Nous sommes aujourd’hui dans un championnat mixte, avec des clubs à statuts professionnels d’un côté et des clubs à statut amateurs amateurs de l’autre. Avec la Ligue 3 pro, cela veut dire que tout le monde aura un statut pro : une des missions que devront mener à bien dans les semaines qui viennent Baptiste Malherbe et Marc Keller sera de définir le statut du joueur pro de ligue 3. Cela nécessite un dialogue entre les représentants des clubs et les représentants des joueurs, et certainement aussi des entraîneurs, afin de définir les contrats de travail, les minimas salariaux, en s’ inspirant de la charte du foot professionnel, qui existe déjà, mais qui est sous l’égide la Ligue de football professionnel. Je pense qu’il serait intéressant de la dupliquer en partie pour l’adapter au niveau de la Ligue 3 pro, afin qu’il y ait un statut et un contrat professionnel adapté à cette division, qui pour le coup sera unique pour les joueurs.
Ces deux dernières saisons, le National se joue à 17 au lieu de 18 : pour son image, et pour celle de la FFF, ce n’est vraiment pas bon…
Ce que nous devons faire dans les mois qui viennent, c’est vraiment de mettre des règles de régulation en place fin d’avoir un championnat pérenne. Je ne veux pas de catastrophes économiques, humaines et sportives comme on en a connues avec des clubs qui déposent le bilan. On l’a encore vu récemment, cet été, à l’AC Ajaccio, auparavant c’était Bordeaux, cela s’est produit aussi à Sedan, etc. En terme de lien social, ce n’est pas bon pour les territoires dans certaines villes qui connaissent des difficultés. C’est pour cela que l’on doit être extrêmement vigilant sur la pérennité de ce championnat.

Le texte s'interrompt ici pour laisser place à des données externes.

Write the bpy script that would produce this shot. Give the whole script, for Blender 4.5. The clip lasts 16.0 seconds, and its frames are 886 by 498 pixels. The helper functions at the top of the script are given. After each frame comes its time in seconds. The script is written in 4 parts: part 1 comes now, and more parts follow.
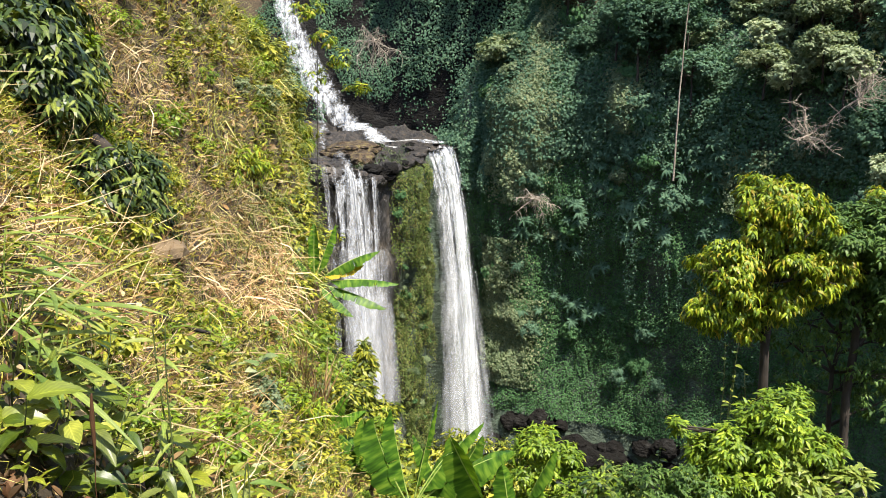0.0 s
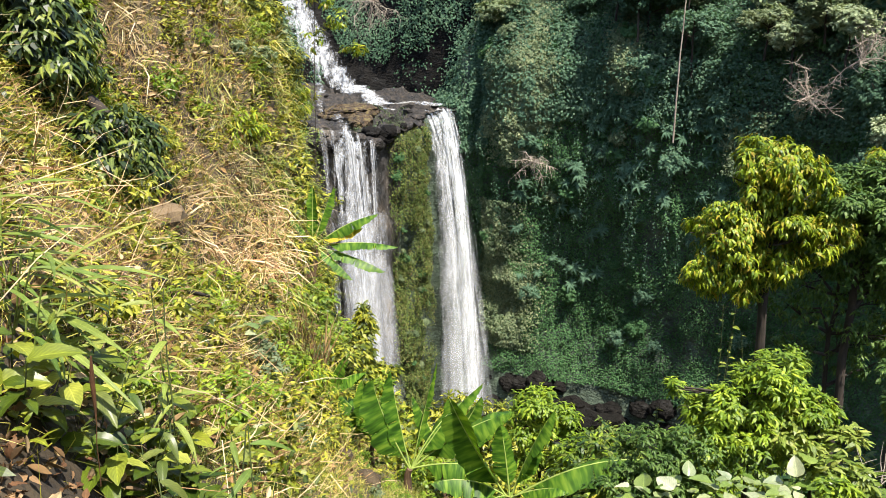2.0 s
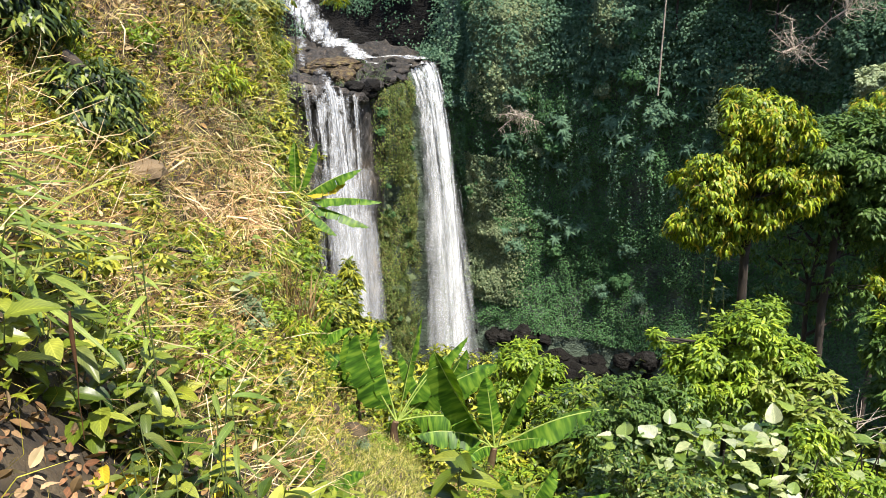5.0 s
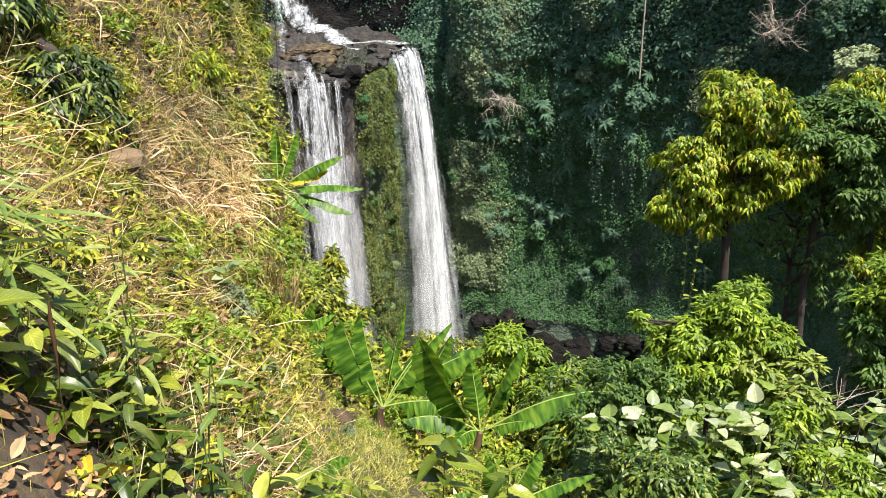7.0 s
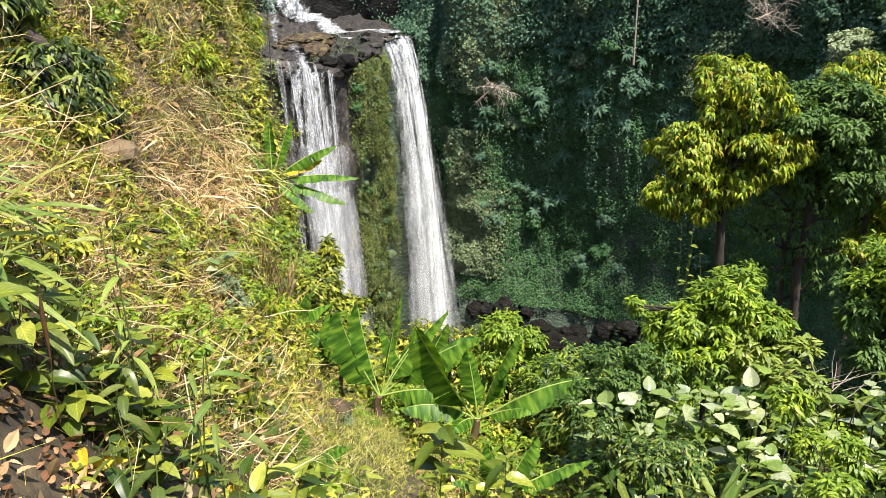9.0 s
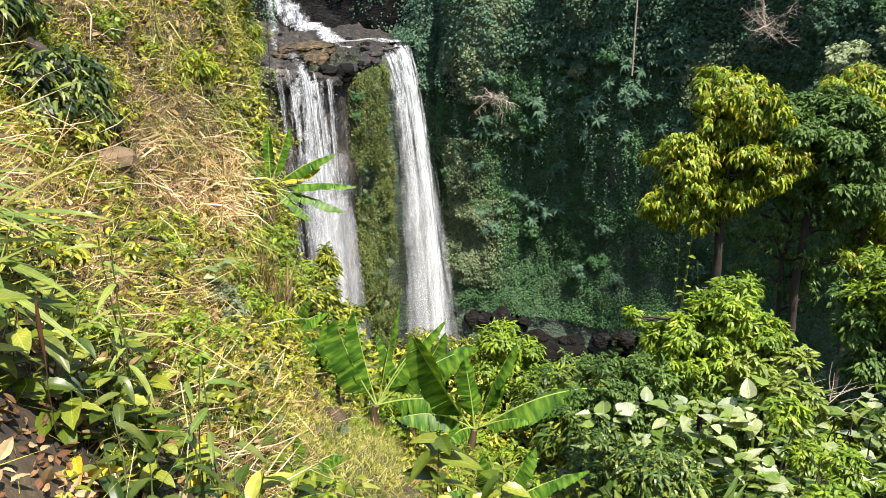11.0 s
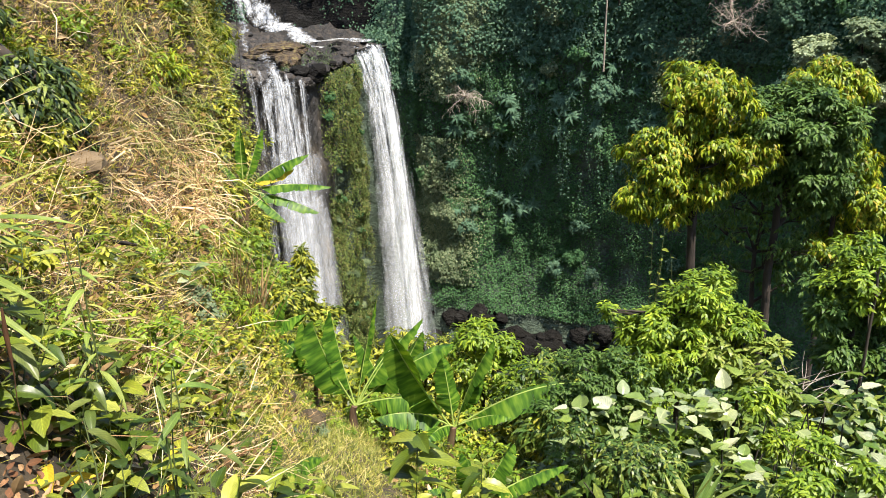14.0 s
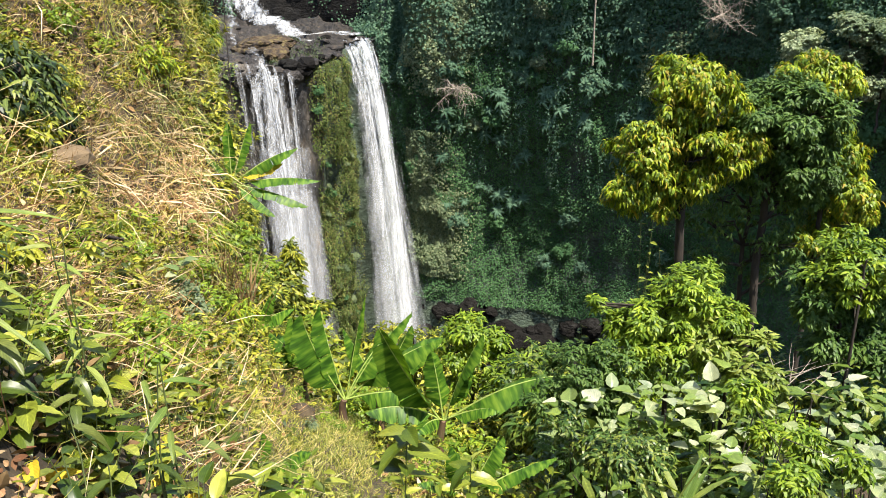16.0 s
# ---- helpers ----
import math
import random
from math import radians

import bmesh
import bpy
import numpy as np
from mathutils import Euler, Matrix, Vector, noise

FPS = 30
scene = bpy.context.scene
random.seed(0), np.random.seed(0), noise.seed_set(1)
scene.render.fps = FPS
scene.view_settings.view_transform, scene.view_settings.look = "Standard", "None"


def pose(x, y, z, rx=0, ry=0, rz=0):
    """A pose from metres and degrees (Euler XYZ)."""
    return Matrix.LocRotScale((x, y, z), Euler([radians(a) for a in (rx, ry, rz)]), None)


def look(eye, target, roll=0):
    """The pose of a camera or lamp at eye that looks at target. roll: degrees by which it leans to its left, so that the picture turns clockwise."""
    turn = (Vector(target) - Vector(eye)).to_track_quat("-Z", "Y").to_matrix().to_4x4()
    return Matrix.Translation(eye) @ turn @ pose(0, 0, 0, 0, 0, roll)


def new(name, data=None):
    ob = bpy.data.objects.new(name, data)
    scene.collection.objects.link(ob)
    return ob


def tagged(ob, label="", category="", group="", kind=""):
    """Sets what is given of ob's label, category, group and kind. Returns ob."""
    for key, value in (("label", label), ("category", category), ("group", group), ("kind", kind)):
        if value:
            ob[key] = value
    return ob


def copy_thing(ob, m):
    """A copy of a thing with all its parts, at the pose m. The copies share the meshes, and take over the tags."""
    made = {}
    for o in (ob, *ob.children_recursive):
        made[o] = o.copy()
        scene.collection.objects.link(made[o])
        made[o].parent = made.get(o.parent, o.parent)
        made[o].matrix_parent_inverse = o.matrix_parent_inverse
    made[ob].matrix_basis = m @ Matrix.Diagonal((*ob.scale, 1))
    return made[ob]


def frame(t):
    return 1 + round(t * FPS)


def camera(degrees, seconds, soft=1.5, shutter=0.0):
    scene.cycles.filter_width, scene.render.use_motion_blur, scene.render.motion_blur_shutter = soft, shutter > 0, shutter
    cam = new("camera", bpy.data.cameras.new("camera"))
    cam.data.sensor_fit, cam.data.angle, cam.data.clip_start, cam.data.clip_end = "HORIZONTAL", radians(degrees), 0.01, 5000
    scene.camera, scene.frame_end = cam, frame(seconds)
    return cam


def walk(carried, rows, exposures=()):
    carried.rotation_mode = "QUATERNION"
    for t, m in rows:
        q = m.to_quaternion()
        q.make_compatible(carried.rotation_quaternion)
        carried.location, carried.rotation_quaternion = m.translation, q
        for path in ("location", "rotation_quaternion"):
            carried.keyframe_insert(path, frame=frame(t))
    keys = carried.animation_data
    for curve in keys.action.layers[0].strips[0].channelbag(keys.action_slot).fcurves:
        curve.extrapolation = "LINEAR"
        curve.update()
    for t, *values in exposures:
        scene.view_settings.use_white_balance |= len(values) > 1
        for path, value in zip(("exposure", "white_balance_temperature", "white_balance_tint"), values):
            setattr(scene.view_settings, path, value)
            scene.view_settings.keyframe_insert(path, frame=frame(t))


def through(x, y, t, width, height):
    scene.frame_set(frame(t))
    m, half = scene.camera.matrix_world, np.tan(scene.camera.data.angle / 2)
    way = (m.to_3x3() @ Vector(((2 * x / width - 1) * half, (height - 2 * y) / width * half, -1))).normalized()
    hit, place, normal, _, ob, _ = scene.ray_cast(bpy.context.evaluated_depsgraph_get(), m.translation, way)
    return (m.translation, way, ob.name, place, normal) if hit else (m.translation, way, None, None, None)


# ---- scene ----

Oui mais ce National à 17 est aussi la conséquence de décisions administratives tardives et de la fameuse date butoir du 17 juillet, qui empêche tout repêchage…
Je partage votre avis. Vous ne croyez pas que la Fédération Française de Football préférerait avoir un championnat National qui se joue à 18 plutôt qu’à 17 ? Mais vous savez bien que l’on est dans un pays de droit. Chaque club a donc la possibilité de faire valoir ses droits… C’est vrai que les procédures sont longues, mais la FFF ne peut pas, entre guillemets, raccourcir ces délais de recours ni empêcher les clubs de faire valoir leurs droits. Donc nous sommes aussi tributaires de règles qui, je pense, ne sont pas totalement adaptées à la période de l’intersaison, on l’a directement vécu cet été avec la liquidation de l’AC Ajaccio et la frustration du FC 93 Bobigny, qui aurait aimé être repêché, mais qui s’est heurté aux règles que nous avons fixées. C’est pour cela que la FFF travaille, à travers sa secrétaire générale, aux recommandations qui doivent être soumises, dans un délai court – J’ai proposé à la mi-octobre -, pour voir comment éviter ces effets pervers de cette fameuses date du 17 juillet.

Je veux quand même rappeler que cette date est avant tout une règle de protection des clubs. On en voit parfois durant l’été les effets pervers, mais la première réalité de cette date, c’est de dire qu’à partir d’un moment, il faut bien constituer les groupes, il faut bien aussi que les clubs puissent constituer leurs effectifs et qu’ils sachent dans quel championnat ils vont jouer. Voilà pourquoi il y a cette date du 17 juillet. Aujourd’hui, on va essayer de gommer ces effets pervers. Une des pistes, je ne sais pas si elle sera retenue, au sujet de cette règle qui n’est pas appliquée en Ligue 1 et en Ligue 2, c’est de savoir si la future Ligue 3 devra avoir une date aussi fixe qui conduirait à peut-être perpétuer ces effets pervers. C’est une interrogation. On verra si elle est tranchée à la mi-octobre, avec les recommandations. Mais cela pourrait être une évolution de dire que, l’an prochain, en Ligue 3, il n’y ait plus de date butoir pour les clubs « repêchables ». En tout cas c’est sur la table. Nous déciderons à la mi-octobre.
Mais pourquoi, au moment de l’établissement de la poule le 17 juillet, ne pas inscrire des « ou » : par exemple, cet été, pourquoi ne pas avoir inscrit « Ajaccio ou Bobigny », sachant qu’il y avait ces fameux recours ?
Je ne veux pas rentrer dans le fond du dossier. Il a été traité. Une solution a été trouvée. J’ai eu une heure par jour les gens du club du FC 93 Bobigny tout l’été, je les ai encore par message… Nous avons identifié la difficulté, c’est pour cela que l’on essaie d’y répondre. On ne va pas refaire le dossier.